23 January 2014

Inheritance—the ultimate free lunch

Watching Jon Stewart the other night brilliantly satirizing American right-wingers' laments about the poor exploiting social justice programs for a "free lunch," I was disappointed that he failed to mention the greatest free lunch of them all.

Ironically, while "there's no free lunch" is one of our favourite expressions, down through history most land, property and political power has been gained not by merit, not by the sweat of one's brow, but by that magnificent free lunch known as inheritance. The recipients of the great part of society's wealth and power have long been benefactors of nothing more than being born into the right family. In the case of diverse kings, aristocrats, and inheritors of great fortunes the largesse has been more banquet than lunch.

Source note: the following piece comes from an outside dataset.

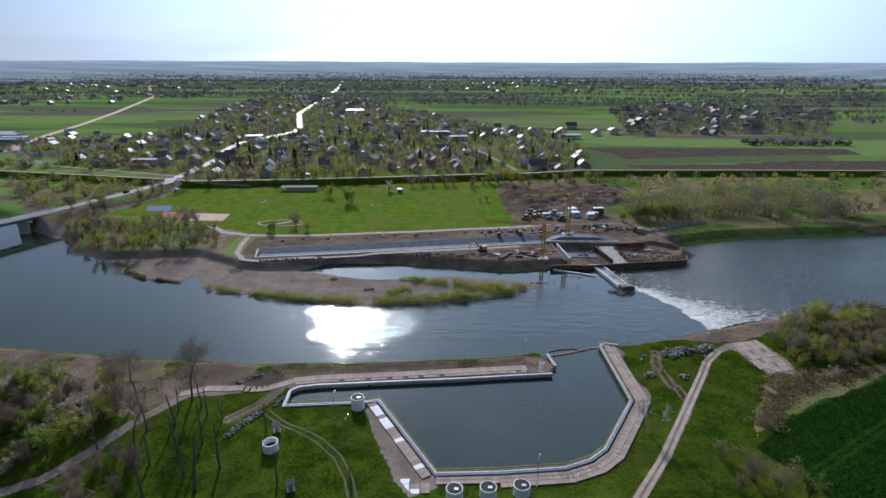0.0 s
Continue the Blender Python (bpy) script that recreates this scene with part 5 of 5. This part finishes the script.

Since the Industrial Revolution, merit has increasingly replaced inheritance as the primary vehicle for obtaining both wealth and power, but the free banquet is still of great importance. Much of this country's asset base continues to lie in the hands of heirs. And even though political power is now gained primarily by merit through the democratic process, wealth has retained much influence. In the United States, great wealth has produce political dynasties such as the Roosevelts, the Kennedys and the Bushes. Power still flows through blood as well as the ballot.

Nor does wealth have to run for office to have its way. Politicians who are not rich often must genuflect to the rich to succeed. One of K.C. Irving's sons once told a premier of New Brunswick, "My father's never lost a New Brunswick election in his life." Old K.C. never ran for office but he was the richest man in the province and that was as good as being premier. And we are all familiar with ambitious British politicians pandering to press lord Rupert Murdoch and American presidential aspirants pandering to Wall Street for the funding without which they would never set foot in the White House.

We are curiously ambivalent about someone getting something for nothing. We don’t approve of it for the poor. If we must provide charity to keep them off the streets, we will, but sparingly and only until we can wean them off of it. We are concerned about the harm that handouts may due to their characters.

Yet we have no concern about the damage that inheritance, the most lavish handout of all, does to the characters of the rich. If we were as concerned about their characters as we are about those of the poor, and if we really believed merit should determine success in gaining either wealth or power, i.e. if we believed people should earn their rewards, we would be more determined to wean the rich off the free banquet than the poor off the free lunch.